We have proven here in Citrus Country that we have learned how to do it right. We work with a public/private partnership to get things done that neither side can do alone. Our strength is unity of purpose. We want to leave our waters better than we found them.
Let’s keep the momentum going. Let our generation be a good role model for our children and the rest of Florida.
I am working on a project now to save the Rainbow River. I am out there just about every day cleaning out Hydrilla and Lyngbya algae, one rake full at a time. But we need a bigger rake. We need to diver vacuum up all the silt, muck and rotting plants in the deep areas to replant eelgrass like we are doing in the Crystal River and Homosassa rivers.
More restoration is the smartest thing we can do to keep our waters and especially our beautiful Rainbow River from further decline. We don’t want to see the Rainbow get as bad as the Crystal River and Homosassa rivers before taking action.
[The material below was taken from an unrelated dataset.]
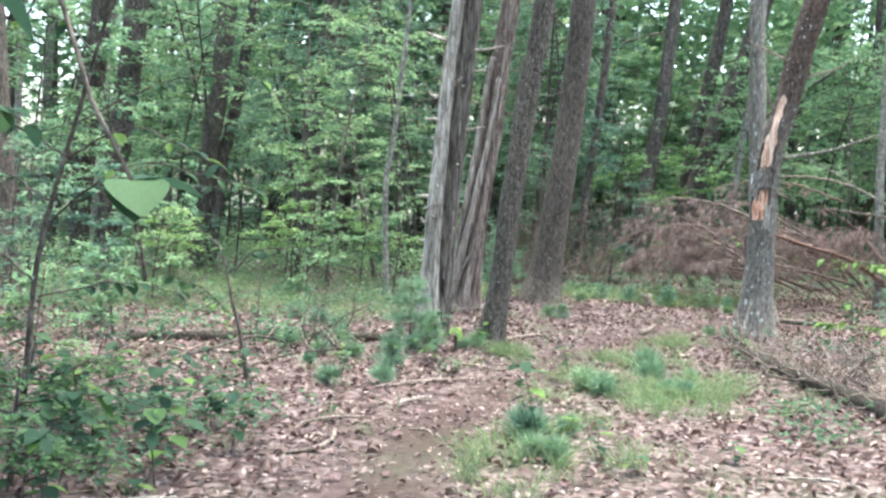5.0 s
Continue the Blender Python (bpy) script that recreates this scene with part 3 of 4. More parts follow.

In the face of many doubters, we have proved in Crystal River and Kings Bay that when the community comes together we can reverse the decline. We can save our waters by removing the silt, muck, Hydrilla and Lyngbya algae and replanting eelgrass. We can also save the Rainbow river from further decline and restore it back to a healthy sustainable ecosystem like it was years ago.
Together we can do this. We have a new website that shows and explains the science, process and plan in detail. I urge everybody to check it out at (https://OneRakeataTime.org) and please help if you can.
I love the waters of Citrus County and am so proud of what our community has accomplished and have faith that we will keep it going.
Art Jones is the Founder and President, One Rake at a Time Inc., a 501(c)(3) nonprofit dedicated to saving our waters.